Money was clearly a preoccupation and not in a good way. One gallerist in the Frame section (the “emerging” gallery section) brooded over the hike in stand fees; and that, combined with the grinding increase in VAT imposed by the government this year, made turning a profit tougher than ever. Throughout the fair, the need to cover costs appeared to determine how gallerists filled their stands. In good years, you tend to see stands with less work, bigger work, or single-artist presentations. This year, however, clutter and density was the rule, with dealers presenting often-smaller works across a greater range of their artists. Large sculpture, apart from the biggest galleries who can still afford to hold sizeable spaces, was notably lacking. And by and large, dealers were playing it safe with the kind of work on offer: swathes of uncontroversial, positive, and colorful paintings and sculptures, easy for collectors to like, gave the fair a weirdly lurid visual buzz, but little punch.
Was it anxiety over sales that gave this year’s fair too much of the pile-it-high trade-fair vibe? Or was it the changes to the layout of the fair? It seems trivial, but the cafés and drink counters, previously located throughout the fair, had been tucked away in separate wings of their own. Not so trivial perhaps, as the same shift out from the main spaces was also imposed on those special artists’ commissions that art fairs nowadays like to indulge in, and which has often been a highlight of a visit to Frieze. Frieze Projects, curated for the second year by London curator Sarah McCrory, seemed this year almost invisible, with the bulk of them either offsite, web-based or shifted into discrete spaces on the periphery of the fair. Pierre Huyghe’s unnervingly dreamlike aquarium, Recollection—with its bemused hermit crab inhabiting a replica of Brancusi’s bronze Sleeping Muse (1910) and creepy spider crabs grazing on Mars-like pinkish rocks—was tucked away in a space behind the restaurant. Meanwhile, at the opposite end of the tent, Peles Empire (Katharina Stoever and Barbara Wolff) put up a vodka bar in a shared space with LuckyPDF (London internet-art hipsters) whose video studio was situated in a dark anteroom.
This only left Christian Jankowski’s bombastic and profoundly stupid The Finest Art on Water to occupy a space alongside the conventional stands. Jankowski’s project consisted of a 10m luxury motor yacht, being sold as a motor yacht, for €500,000. Alternatively, you could also buy it “as a work of art” for an extra €125,000. As far as “critical” gestures go, Jankowski’s insight into the vacuous intangibility of art-value displayed all the fatigued, witless cynicism of an art world now profoundly uncomfortable with the ethics of its relationship to private wealth, yet inertly incapable of doing anything about it. How else, also, to appreciate Michael Landy’s naively raging intervention at Thomas Dane’s stand? Visitors queued to have their credit cards shredded by a Tinguely-like credit card-munching machine, in return for various scrappy drawings by Landy. His bizarrely moralizing obsession with the ascetic rejection of consumer capitalism—at an art fair—seemed like a bad case of having your cake and not eating it.

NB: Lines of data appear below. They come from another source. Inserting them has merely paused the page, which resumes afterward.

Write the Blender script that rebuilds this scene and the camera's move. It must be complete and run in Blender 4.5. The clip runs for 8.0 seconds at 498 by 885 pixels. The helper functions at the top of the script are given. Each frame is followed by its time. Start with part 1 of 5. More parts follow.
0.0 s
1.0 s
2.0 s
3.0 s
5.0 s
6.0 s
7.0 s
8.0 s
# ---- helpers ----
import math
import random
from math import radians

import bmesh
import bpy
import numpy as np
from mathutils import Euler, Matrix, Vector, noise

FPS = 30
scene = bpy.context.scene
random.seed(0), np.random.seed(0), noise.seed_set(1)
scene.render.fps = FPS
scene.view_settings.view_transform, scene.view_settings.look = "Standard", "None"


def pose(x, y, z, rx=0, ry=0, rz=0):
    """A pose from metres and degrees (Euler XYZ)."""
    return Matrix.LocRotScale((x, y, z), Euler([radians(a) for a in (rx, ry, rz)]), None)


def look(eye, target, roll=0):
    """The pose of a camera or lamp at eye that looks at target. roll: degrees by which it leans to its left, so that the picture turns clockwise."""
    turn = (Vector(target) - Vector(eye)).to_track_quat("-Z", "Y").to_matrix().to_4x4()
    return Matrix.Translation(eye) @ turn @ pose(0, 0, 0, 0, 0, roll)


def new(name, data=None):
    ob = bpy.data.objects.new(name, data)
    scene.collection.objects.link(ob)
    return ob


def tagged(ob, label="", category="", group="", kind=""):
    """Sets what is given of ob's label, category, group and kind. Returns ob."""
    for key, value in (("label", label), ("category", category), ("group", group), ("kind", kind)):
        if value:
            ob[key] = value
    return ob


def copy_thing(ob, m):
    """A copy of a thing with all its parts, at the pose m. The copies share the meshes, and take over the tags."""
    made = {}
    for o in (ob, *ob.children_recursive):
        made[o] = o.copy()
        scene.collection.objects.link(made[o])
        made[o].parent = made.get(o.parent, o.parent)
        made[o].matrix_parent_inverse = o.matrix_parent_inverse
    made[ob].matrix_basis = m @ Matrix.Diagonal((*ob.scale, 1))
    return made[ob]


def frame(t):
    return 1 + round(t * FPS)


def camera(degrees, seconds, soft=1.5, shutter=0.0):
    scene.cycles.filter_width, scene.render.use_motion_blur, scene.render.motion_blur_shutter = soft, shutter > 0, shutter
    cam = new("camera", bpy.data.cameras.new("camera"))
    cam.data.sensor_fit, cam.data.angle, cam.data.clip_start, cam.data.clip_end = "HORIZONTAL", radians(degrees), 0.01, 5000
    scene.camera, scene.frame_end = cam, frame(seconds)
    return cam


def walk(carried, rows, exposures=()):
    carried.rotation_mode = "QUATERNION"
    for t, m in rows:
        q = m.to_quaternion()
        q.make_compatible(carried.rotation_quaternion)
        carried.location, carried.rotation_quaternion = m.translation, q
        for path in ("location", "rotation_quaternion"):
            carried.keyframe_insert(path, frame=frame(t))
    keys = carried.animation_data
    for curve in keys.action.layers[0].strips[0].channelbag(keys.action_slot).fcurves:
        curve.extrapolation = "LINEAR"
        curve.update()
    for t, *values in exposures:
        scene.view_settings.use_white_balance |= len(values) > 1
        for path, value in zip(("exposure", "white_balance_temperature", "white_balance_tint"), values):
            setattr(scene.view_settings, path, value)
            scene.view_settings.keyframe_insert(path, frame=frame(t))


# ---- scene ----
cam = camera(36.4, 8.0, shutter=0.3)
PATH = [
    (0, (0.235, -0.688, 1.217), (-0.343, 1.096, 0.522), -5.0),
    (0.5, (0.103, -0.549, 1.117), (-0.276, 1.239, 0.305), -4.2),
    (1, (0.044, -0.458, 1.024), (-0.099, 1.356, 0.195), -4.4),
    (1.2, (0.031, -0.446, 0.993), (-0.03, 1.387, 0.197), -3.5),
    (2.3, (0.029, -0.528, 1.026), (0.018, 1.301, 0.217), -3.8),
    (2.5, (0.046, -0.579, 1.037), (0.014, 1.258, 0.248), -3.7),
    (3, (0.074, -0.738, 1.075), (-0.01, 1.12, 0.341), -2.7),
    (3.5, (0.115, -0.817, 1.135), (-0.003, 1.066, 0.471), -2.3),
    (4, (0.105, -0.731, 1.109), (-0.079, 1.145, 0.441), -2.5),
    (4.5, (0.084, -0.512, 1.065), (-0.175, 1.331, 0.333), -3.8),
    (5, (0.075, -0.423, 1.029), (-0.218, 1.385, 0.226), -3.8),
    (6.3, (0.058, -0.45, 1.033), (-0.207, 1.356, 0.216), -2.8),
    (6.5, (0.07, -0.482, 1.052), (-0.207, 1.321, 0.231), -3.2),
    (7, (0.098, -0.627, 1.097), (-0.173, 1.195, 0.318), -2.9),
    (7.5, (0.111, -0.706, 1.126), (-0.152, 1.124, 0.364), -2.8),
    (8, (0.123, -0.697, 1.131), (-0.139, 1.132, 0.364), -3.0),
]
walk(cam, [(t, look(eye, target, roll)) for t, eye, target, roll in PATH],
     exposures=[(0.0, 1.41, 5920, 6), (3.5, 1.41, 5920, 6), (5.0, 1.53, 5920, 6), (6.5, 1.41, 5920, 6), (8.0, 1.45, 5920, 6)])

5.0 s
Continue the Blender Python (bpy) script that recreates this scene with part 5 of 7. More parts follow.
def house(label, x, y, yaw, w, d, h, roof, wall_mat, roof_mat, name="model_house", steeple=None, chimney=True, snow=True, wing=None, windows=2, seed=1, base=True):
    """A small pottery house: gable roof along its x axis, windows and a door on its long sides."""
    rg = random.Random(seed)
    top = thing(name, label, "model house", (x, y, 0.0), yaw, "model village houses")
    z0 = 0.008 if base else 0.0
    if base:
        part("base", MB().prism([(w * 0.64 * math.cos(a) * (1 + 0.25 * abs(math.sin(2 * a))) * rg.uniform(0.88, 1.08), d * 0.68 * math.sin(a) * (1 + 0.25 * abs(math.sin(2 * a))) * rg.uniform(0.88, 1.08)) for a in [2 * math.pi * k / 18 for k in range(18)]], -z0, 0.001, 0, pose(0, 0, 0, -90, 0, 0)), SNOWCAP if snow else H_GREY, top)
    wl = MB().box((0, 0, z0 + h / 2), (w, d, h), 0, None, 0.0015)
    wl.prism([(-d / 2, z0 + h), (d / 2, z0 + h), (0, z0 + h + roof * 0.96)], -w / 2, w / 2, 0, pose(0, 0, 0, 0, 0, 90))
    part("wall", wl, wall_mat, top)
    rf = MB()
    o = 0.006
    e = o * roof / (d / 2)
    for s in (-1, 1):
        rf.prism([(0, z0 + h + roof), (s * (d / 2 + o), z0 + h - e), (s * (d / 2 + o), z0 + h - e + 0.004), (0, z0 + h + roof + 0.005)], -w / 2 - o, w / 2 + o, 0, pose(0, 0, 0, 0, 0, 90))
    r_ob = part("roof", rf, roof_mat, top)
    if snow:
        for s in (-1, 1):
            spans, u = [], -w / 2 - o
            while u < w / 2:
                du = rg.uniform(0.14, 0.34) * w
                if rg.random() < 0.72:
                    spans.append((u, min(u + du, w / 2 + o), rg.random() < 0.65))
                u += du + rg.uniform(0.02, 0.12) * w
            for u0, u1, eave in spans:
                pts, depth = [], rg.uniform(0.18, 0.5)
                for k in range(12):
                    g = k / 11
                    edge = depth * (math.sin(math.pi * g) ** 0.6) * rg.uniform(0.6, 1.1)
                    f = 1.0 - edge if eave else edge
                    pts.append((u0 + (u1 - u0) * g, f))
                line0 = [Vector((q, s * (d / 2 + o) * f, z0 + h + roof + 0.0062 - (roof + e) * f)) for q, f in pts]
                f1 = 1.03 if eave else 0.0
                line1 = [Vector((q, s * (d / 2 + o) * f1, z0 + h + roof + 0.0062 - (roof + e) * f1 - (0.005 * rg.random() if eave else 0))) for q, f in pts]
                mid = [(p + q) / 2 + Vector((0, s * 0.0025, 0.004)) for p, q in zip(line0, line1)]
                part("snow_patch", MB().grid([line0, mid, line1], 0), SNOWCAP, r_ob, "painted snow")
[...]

Ironically, all this whining about the corruption of the art world by money accompanied a bit of belt-tightening when it came to the Frieze Projects and Frieze Talks themselves, with fewer projects and talks than in the last few editions—suggesting a budget cut, or at least a desire not to distract the punters too much from the urgent business of buying stuff, with or without their credit cards. It also starts to throw up the uneasy question of what kind of event Frieze Art Fair really is, especially when one considers that Frieze projects, for example, continues to receive public subsidy to put on artists’ commissions in what is essentially a trade fair for rich collectors, and where the entrance fee for members of the public unlucky enough not to have a VIP pass is now a dissuasive £27.
So the gloss, the glamour, and the fun of the fair have all faded a little. Frieze Art Fair needs to pay the bills and get ready for its leap across the Atlantic for its impending, Armory-busting edition next May in New York. On its Eastern Front, Frieze needs to stave off the increasing threat of the FIAC in Paris—and the danger that some galleries will opt for one over the other: already this year Barbara Gladstone and Friedrich Petzel have opted for FIAC without Frieze—perhaps a sign of things to come. In an art market no longer quite as fizzy and bubbly as before, the days of free-flowing champagne may not be back for some time.